The present invention relates to a heat exchanger and certain improvements thereto. In other aspects, the invention relates to the assembly of a heat exchanger and its components.
Heat exchangers, especially those utilized for steam generation, suffer from many problems. The problems encountered include corrosion phenomena, such as cracking, pitting, wastage, and denting of the tubes; mechanical phenomena, such as water hammer, vibration, cavitation, and tube splitting and fatigue; and functional phenomena, such as poor heat exchange, high pressure drop, and low throughput.
Heat exchangers for steam generation are designed to evaporate water. However, if conditions exist that cause a local region to dry out (i.e., all the water to vaporize), aggressive chemicals can concentrate and deposit in that region, harming metallic structures. In steam generators, the heating fluid passes on the inside of the tube bundle, and the fluid to be heated and vaporized flows around the outside of the tube bundle. Dry-out conditions commonly occur at the interfaces between the tubes and the support elements on the outside of the tubes. Crevices which exist between the tubes and the support elements and also the tubes and the tube sheet are especially prone to dry-out conditions. Dry-out and high chemical concentrations in these crevices can cause tube denting and cracking and lead to premature failure of the tube bundle. Tube denting occurs when the carbon steel tube support element exhibits fast linear corrosion at the location where the tube passes through it. The corrosion product occupies a greater volume than the original support element metal and squeezes down on the tube, deforming it. If corrosion continues, gross deformation and eventual cracking of the support element and tube can result. Similar problems are seen in crevices between the tube and the tube sheet.
Dryout can often occur at the interface between the tube and sludge accumulations in the shell side of the heat exchanger. Sludge accumulations up to 12 inches thick have been measured on the tube sheets of operating vertically oriented steam generators. When phosphate water chemistries are employed, wall thinning of the steam generator tubes sometimes occurs in the sludge pile.
Tube vibration and collision can damage the tubes. Normally, clearance exists between the tubes of the bundle and the tube supporting elements. Such clearances are normally required for manufacture of the tube bundle. Fluid flowing parallel to, perpendicular to, or at some intermediate angle to the tubes induces tube vibration. This vibration may cause a tube to hit or slide against support elements and/or adjacent tubes, resulting in local wear damage. Because the movement between the surfaces is oscillatory and usually of small amplitude, the rubbing process is termed "fretting". Fretting causes tube metal loss, support element metal loss, and fretted regions are sensitive to fatigue cracking.

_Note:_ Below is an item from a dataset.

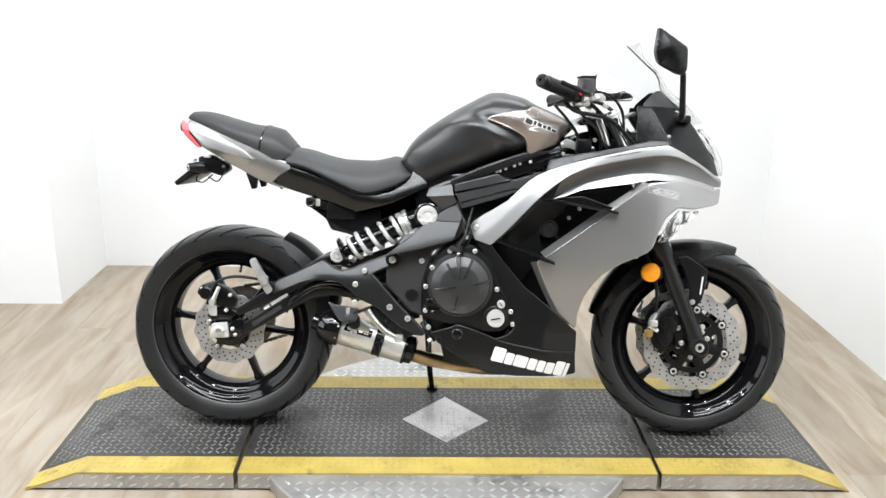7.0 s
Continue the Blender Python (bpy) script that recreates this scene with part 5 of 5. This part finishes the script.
radiator = part("radiator", box(-0.012, 0.012, -0.075, 0.075, -0.14, 0.14, 0.004, 1, Matrix.Translation((1.02, 0, 0.56)) @ Matrix.Rotation(radians(-18), 4, "Y")), DARK, bike, "dark radiator behind the front wheel")
for k in range(14):
    part("fin_row", box(0.012, 0.016, -0.073, 0.073, -0.13 + k * 0.019, -0.126 + k * 0.019, 0, 1, Matrix.Translation((1.02, 0, 0.56)) @ Matrix.Rotation(radians(-18), 4, "Y")), ENGINE, radiator, smooth=0)
part("nose_core", add_loft(bmesh.new(), [ring_half(u, lo, hi, h, 2.4, 2.4, 24) for u, lo, hi, h in ((1.22, 0.66, 0.88, 0.14), (1.32, 0.73, 0.88, 0.125), (1.40, 0.74, 0.87, 0.085), (1.455, 0.75, 0.83, 0.04))]), DARK, bike, "dark headlight housing")

# nose cowl, headlight and screen
def cowl_side(u, w):
    base = FAIR_U(u) * 0.86 + 0.004
    return max(0.006, base + nose(u, w) - 0.33 * max(0.0, w - 0.84) - 0.10 * max(0.0, w - 0.94))


cowl_outline = fore([(1.243, 1.003), (1.300, 0.998), (1.350, 0.979), (1.382, 0.941), (1.415, 0.890), (1.450, 0.835), (1.468, 0.800), (1.425, 0.816), (1.365, 0.848), (1.306, 0.888), (1.284, 0.925)])
for s in (1, -1):
    cowl = panel("nose_cowl", cowl_outline, cowl_side, SATIN, bike, 0.004, 0.004, 0.012, 0.006, "satin black nose cowl below the screen", side=s, smooth=50)
    panel("cowl_inner", fore([(1.213, 1.004), (1.242, 1.0025), (1.283, 0.924), (1.304, 0.888), (1.262, 0.896), (1.214, 0.900)]), lambda u, w: cowl_side(1.28, w) - 0.75 * max(0, 1.262 + 0.55 * (0.965 - w) - u), SATIN, cowl, 0.004, 0.002, 0.010, 0.004, "satin black inner cowl", side=s)
    panel("cowl_hood", [(1.226, 1.004), (1.237, 1.020), (1.268, 1.050), (1.280, 1.050), (1.304, 1.028), (1.338, 0.996), (1.290, 0.985)], lambda u, w: 0.076 - 0.5 * max(0, w - 1.0), PLASTIC, cowl, 0.003, 0.002, 0.014, 0.006, "black hood round the instruments", side=s)
    panel("headlight", fore([(1.400, 0.938), (1.428, 0.914), (1.462, 0.852), (1.478, 0.800), (1.490, 0.80), (1.484, 0.85), (1.45, 0.905), (1.41, 0.942)]), lambda u, w: max(0.02, cowl_side(u, w) - 0.016), LENS, bike, 0.02, 0.004, 0.02, 0.006, "clear headlight lens at the nose", side=s)
    bolt((1.290, -s * (cowl_side(1.29, 0.918) + 0.001), 0.916), 0.0055, cowl, out=(0, -s, 0))
bm = bmesh.new()
rows = []
NEAR = [(1.372, 0.945), (1.335, 0.985), (1.303, 1.019), (1.272, 1.050), (1.265, 1.076), (1.252, 1.099), (1.230, 1.117), (1.209, 1.135), (1.188, 1.155), (1.167, 1.173)]
FAR = [(1.372, 0.945), (1.335, 0.980), (1.296, 1.005), (1.250, 1.030), (1.204, 1.062), (1.168, 1.090), (1.145, 1.118), (1.143, 1.145), (1.168, 1.168), (1.185, 1.182)]
for k, ((u, w), (fu, fw)) in enumerate(zip(NEAR, FAR)):
    half, row = 0.078 + 0.022 * math.sin(math.pi * min(1, k / 6) / 2), []
    for q in range(17):
        y = q / 8 - 1
        t = (1 - y) / 2
        row.append(Vector((u * (1 - t) + fu * t + 0.048 * (1 - y * y), -y * half, w * (1 - t) + fw * t + 0.016 * (1 - y * y))))
    rows.append(row)
inner = [[p + Vector((-0.0022, 0, -0.0022)) for p in r] for r in rows]
for a, b in ((rows, 1), (inner, -1)):
    add_loft(bm, a, close=False)
for k in range(len(rows) - 1):
    for i in (0, 16):
        bm.faces.new([bm.verts.new(p) for p in (rows[k][i], rows[k + 1][i], inner[k + 1][i], inner[k][i])])
bmesh.ops.remove_doubles(bm, verts=bm.verts, dist=1e-5)
screen = part("windscreen", bm, CLEAR, bike, "clear curved windscreen", smooth=60)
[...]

Water hammer can also damage the tubes of the bundle of a steam generator. Water hammer is thought to be caused this way:
(1) feed flow is interrupted, and susceptible regions fill with steam;
(2) when feed flow resumes, a volume of steam is trapped and rapidly collapses because of heat transfer to the colder feed water;
(3) the rapid collapse of the steam volume creates a pressure differential that accelerates a slug of water through the susceptible region; and
(4) the accelerating slug of water impacts (hammers) a barrier.